Within the records below, reproduce without change the lines from the line that has "curve.update()" through the line that has "EYE, PITCH = 32.31, -29.0", and only those.

SOURCE DATA
================================

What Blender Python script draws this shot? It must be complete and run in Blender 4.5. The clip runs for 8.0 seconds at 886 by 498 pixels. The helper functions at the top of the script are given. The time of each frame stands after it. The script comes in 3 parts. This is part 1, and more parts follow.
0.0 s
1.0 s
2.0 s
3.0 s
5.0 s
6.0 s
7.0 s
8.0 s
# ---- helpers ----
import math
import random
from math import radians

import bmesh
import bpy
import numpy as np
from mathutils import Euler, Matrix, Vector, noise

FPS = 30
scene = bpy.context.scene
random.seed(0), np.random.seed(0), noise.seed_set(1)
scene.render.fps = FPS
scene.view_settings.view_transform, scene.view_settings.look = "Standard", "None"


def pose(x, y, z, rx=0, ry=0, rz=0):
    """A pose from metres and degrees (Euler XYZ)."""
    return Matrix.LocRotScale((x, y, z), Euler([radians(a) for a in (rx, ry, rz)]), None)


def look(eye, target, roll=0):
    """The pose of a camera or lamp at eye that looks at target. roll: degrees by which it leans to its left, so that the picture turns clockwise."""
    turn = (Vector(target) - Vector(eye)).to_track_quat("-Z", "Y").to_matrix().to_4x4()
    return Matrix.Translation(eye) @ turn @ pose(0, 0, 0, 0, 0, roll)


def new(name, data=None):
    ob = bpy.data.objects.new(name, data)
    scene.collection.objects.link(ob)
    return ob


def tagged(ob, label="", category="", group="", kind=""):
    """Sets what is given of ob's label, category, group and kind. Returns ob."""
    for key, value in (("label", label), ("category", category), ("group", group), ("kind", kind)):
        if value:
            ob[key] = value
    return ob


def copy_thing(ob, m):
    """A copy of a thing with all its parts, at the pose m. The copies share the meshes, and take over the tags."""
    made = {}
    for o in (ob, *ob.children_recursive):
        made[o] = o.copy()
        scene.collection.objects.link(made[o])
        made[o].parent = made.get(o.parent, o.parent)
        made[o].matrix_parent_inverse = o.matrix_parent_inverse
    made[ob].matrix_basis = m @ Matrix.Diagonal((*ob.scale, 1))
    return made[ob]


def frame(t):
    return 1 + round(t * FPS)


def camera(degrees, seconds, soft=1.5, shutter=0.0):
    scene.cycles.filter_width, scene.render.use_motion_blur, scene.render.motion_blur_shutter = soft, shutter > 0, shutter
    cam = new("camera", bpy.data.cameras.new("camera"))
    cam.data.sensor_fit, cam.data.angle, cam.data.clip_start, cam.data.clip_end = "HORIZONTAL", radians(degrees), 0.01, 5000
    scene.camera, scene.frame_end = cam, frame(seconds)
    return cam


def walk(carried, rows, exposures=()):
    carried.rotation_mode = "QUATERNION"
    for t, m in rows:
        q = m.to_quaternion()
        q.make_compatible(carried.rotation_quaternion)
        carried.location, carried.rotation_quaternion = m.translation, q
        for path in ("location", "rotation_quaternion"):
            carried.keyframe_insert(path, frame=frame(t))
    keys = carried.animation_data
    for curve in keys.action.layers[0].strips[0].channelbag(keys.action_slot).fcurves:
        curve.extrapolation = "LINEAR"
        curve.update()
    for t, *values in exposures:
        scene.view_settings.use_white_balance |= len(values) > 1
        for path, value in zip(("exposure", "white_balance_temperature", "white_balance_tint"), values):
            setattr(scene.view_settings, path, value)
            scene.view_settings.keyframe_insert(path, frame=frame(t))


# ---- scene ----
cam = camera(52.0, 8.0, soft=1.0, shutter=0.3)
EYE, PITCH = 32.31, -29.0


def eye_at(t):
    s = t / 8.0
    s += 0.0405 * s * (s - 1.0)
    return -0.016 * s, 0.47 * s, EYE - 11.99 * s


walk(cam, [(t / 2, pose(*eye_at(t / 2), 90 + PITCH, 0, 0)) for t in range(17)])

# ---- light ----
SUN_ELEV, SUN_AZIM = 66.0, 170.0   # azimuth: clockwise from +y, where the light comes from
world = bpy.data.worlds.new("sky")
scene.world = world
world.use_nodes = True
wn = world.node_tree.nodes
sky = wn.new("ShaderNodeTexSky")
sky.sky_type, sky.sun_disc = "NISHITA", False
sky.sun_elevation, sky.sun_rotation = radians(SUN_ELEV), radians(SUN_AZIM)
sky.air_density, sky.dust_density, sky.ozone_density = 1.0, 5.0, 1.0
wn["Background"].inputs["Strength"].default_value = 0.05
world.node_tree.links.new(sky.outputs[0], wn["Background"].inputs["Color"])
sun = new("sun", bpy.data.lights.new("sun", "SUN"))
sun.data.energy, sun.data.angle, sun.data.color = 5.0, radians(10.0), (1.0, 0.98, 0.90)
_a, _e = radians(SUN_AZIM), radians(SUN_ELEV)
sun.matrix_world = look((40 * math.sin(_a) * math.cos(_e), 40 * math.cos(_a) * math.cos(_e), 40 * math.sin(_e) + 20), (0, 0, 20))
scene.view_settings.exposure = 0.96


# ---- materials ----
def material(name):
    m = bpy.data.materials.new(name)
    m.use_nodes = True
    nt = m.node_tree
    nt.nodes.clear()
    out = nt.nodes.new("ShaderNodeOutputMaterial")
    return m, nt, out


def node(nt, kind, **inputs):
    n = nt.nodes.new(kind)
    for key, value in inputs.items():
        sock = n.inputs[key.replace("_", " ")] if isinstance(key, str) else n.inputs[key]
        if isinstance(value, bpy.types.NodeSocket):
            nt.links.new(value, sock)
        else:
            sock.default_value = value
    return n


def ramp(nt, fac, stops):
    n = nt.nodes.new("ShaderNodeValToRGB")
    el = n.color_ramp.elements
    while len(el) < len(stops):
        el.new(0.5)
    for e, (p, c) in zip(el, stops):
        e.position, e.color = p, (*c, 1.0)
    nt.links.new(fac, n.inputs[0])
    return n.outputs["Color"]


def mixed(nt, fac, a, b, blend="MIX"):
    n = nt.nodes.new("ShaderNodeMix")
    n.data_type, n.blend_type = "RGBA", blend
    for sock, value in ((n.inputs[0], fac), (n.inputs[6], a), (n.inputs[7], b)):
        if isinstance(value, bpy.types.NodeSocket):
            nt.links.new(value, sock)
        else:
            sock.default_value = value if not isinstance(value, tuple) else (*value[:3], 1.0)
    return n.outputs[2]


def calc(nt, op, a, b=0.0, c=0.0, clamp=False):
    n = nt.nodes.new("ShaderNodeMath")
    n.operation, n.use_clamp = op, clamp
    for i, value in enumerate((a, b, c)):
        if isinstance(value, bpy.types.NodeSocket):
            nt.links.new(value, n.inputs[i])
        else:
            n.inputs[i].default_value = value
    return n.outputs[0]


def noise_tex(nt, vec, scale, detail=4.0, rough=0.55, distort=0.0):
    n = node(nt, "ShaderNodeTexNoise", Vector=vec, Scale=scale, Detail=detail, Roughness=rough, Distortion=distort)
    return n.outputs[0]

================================

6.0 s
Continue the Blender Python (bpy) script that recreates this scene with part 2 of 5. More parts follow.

================================

CORRECT OUTPUT
        curve.update()
    for t, *values in exposures:
        scene.view_settings.use_white_balance |= len(values) > 1
        for path, value in zip(("exposure", "white_balance_temperature", "white_balance_tint"), values):
            setattr(scene.view_settings, path, value)
            scene.view_settings.keyframe_insert(path, frame=frame(t))


# ---- scene ----
cam = camera(52.0, 8.0, soft=1.0, shutter=0.3)
EYE, PITCH = 32.31, -29.0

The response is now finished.